While most of the dietary fat in ghee is saturated, it also contains other fats, such as:

  • Unsaturated fats: For example, omega-6s and omega-3s are anti-inflammatory fats that support heart health.
  • Conjugated linoleic acid (CLA): Though animal studies indicate CLA may play a role in immune function, cancer prevention, weight management, and heart health, human research has produced mixed findings on its health benefits.
  • Butyrate: Ghee contains a small amount of this short-chain fatty acid (SCFA). Research shows that butyrate can help fight inflammation, improve immune function, and strengthen the gut’s lining and cells.

Ghee is a good source of vitamin A, or retinol. One tbsp of ghee provides about 13% of the Daily Value (DV) for vitamin A.

Eating enough vitamin A is essential for maintaining a strong immune function and healthy vision. This fat-soluble nutrient is also important during reproduction and for proper cell growth and development.

Ghee has a higher smoke point than other fat sources, making it a great option for high-heat cooking. The smoke point refers to the temperature at which an oil begins to degrade.

The smoke point of extra virgin olive oil (EVOO) can be as low as 350 degrees Fahrenheit (177 degrees Celcius), but the smoke point of ghee is closer to 480 degrees Fahrenheit (249 degrees Celcius).

The nutritional value of traditional butter and ghee is similar. One tbsp of ghee provides:

  • Calories: 123 
  • Fat: 13.9 g
  • Saturated fat: 8.7 g
  • Carbohydrates: 0 g
  • Sodium: 0 g 
  • Protein: 0 g 
  • Vitamin A: 118 mcg RAE, or 13% of the DV

Eating too much fat of any kind may result in weight gain and chronic conditions like heart disease and non-alcoholic fatty liver disease.

Eating excessive amounts of saturated fat—the main type of fat in ghee—can also lead to higher cholesterol levels in the blood and a greater risk of stroke.

If you’ve been diagnosed with heart disease, emphasize foods rich in unsaturated fats, like fatty fish, olive oil, nuts, seeds, and avocado, in meals.

Ghee’s flavor is often described as rich and slightly nutty. You can use it just like traditional butter or any cooking oil. Here are a few ideas:

  • Use it as a fat source when cooking curries, soups, and stews
  • Fry eggs in it
  • Slather it across your favorite slice of crusty bread, pita, or naan
  • Use it for high-heat cooking, such as when making stir fries and pan-fried foods like fritters
  • Melt and pour it over popcorn
  • Sauté fresh ground spices in it to create a flavor-packed infused butter
  • Use it in homemade baked goods
  • Add a drizzle of it to a cozy bowl of oatmeal
  • Swap olive oil for it when roasting a pan of vegetables
  • Use it as a topping for pancakes, waffles, or baked potatoes

In addition to being a great ingredient for cooking, ghee is used for medical or therapeutic purposes.

Ghee is thought to have antibacterial and antiseptic properties that may help treat and heal skin conditions, burns, and wounds.

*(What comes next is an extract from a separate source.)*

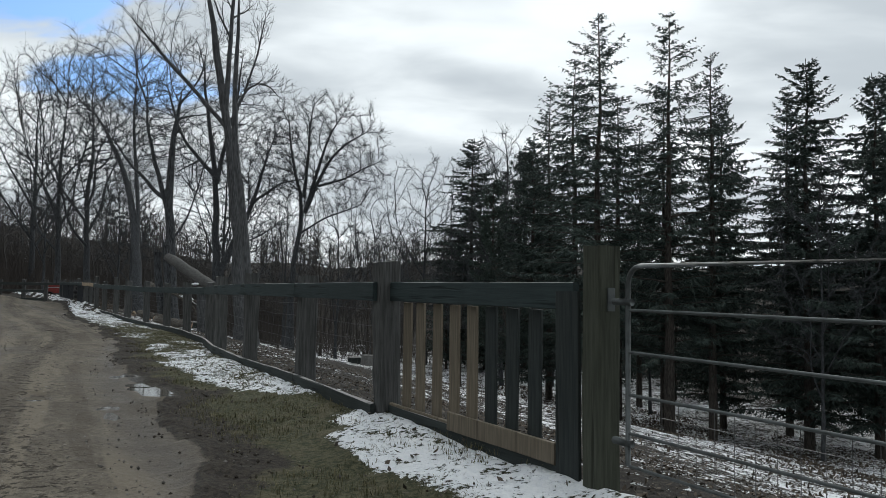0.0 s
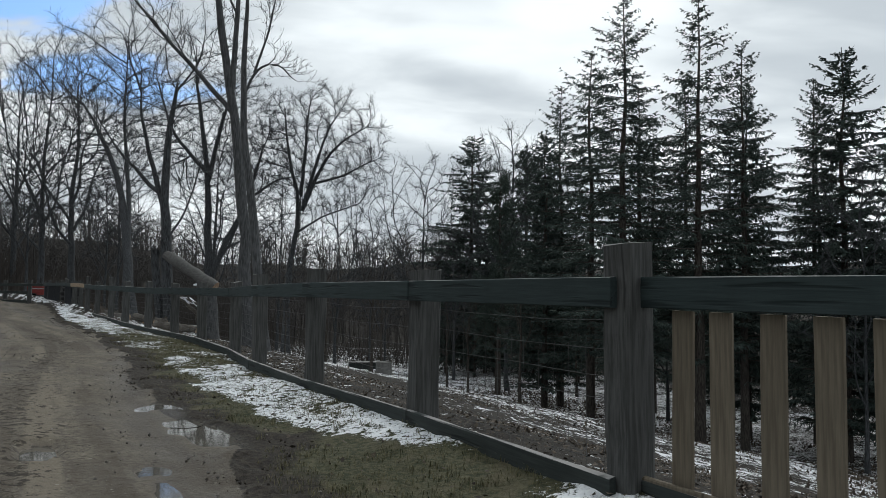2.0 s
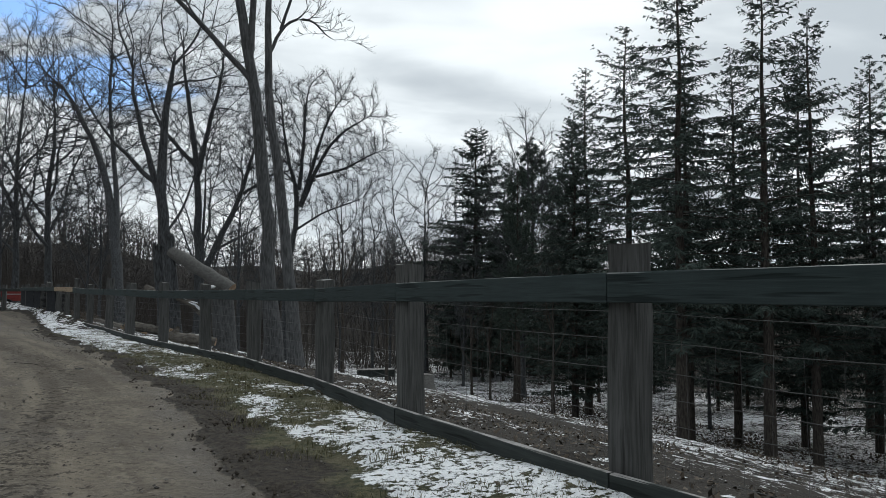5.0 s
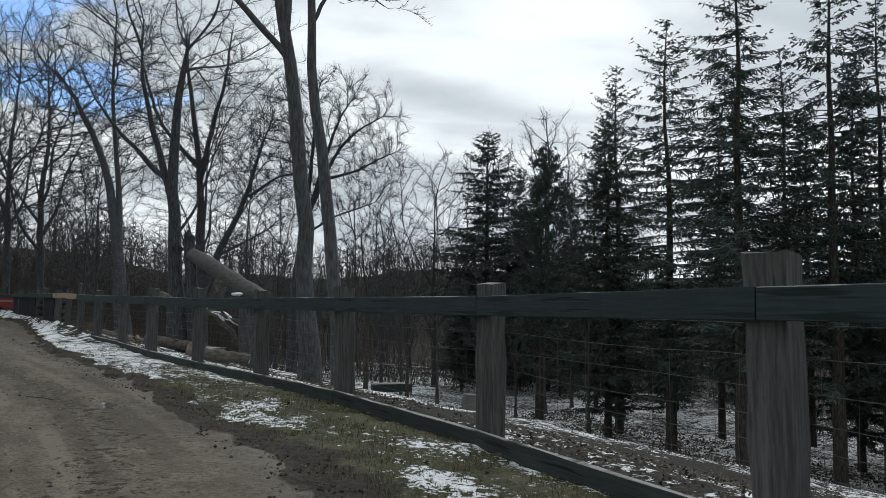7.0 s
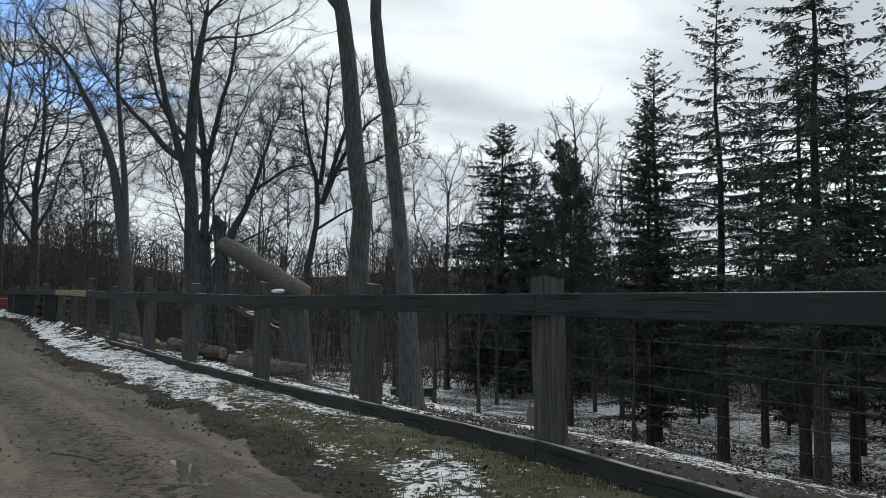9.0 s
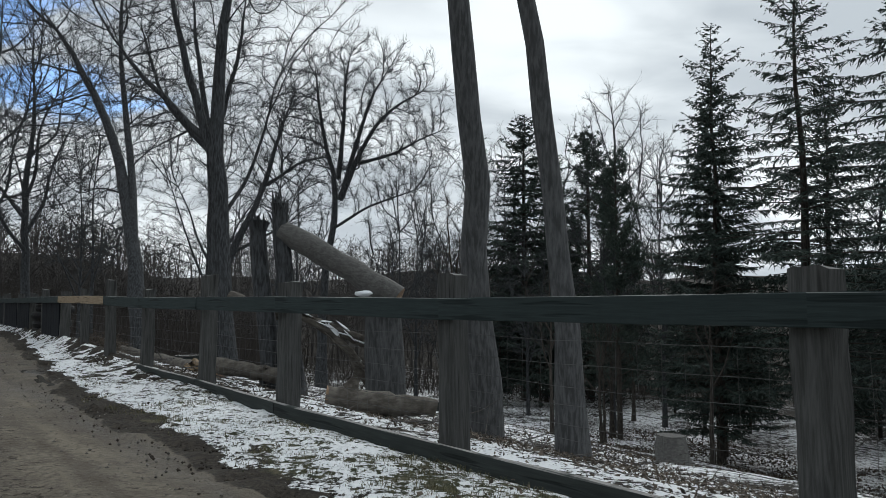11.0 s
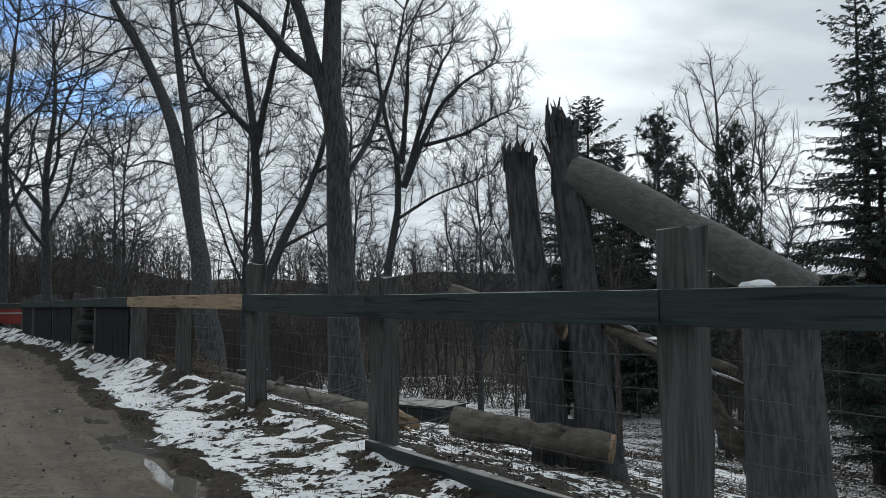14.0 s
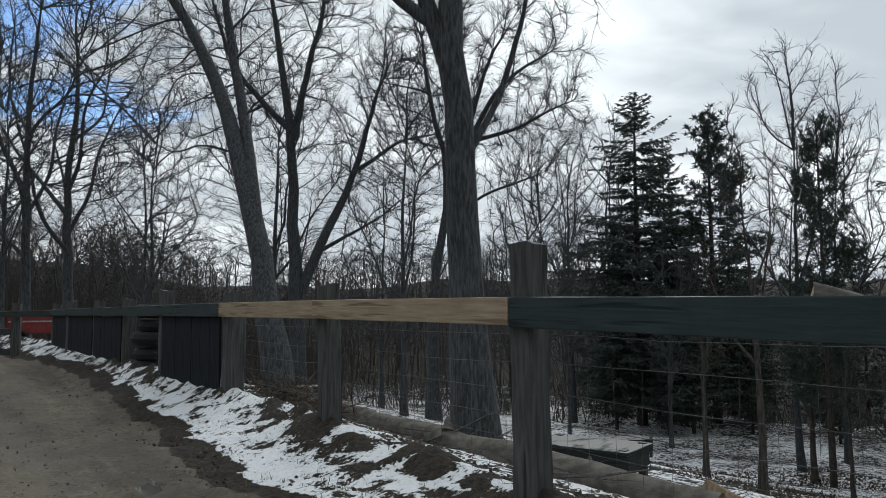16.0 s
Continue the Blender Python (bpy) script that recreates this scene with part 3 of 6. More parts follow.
def span_frame(a, b):
    """Length and heading in degrees from post a to post b."""
    dx, dy = b[0] - a[0], b[1] - a[1]
    return math.hypot(dx, dy), math.degrees(math.atan2(dy, dx))


def wire_net(length, low, top, rng):
    t = Tubes()
    for k, z in enumerate((0.12, 0.22, 0.33, 0.45, 0.58, 0.73, 0.88)):
        if z > top:
            continue
        sag = rng.uniform(0.0, 0.025)
        pts = [(length * i / 6, rng.uniform(-0.006, 0.006), z + low - sag * math.sin(math.pi * i / 6) + rng.uniform(-0.006, 0.006)) for i in range(7)]
        t.add(pts, [0.0021] * 7, 3)
    n = int(length / 0.15)
    for i in range(1, n):
        x = length * i / n
        t.add([(x, 0, low + 0.03), (x + rng.uniform(-0.01, 0.01), 0.004, low + 0.33), (x + rng.uniform(-0.015, 0.015), 0, low + min(0.73, top))], [0.0012] * 3, 3)
    return t.mesh("wire_mesh", M_WIRE)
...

It can be used topically as massage or bath oil or as a moisturizer for dry hair, skin, and lips.

Ayurveda also celebrates ghee for its positive effects on brain health, digestion, and immune function.

Ghee is a type of clarified butter used for centuries in Ayurvedic cooking and medicine. Unlike traditional butter, ghee is virtually free from lactose, a natural sugar typically found in dairy. It’s also extremely low in casein, a dairy protein that some people are allergic to.

Ghee’s rich flavor and high smoke point make it versatile in the kitchen. While ghee contains beneficial fats, it consists primarily of saturated fat. Eating a diet rich in saturated fat may increase your risk of weight gain, heart disease, and non-alcoholic fatty liver disease over time.

If you’ve been diagnosed with high cholesterol, emphasize unsaturated fat sources like nuts, seeds, extra virgin olive oil (EVOO), and avocado, and save ghee for special occasions.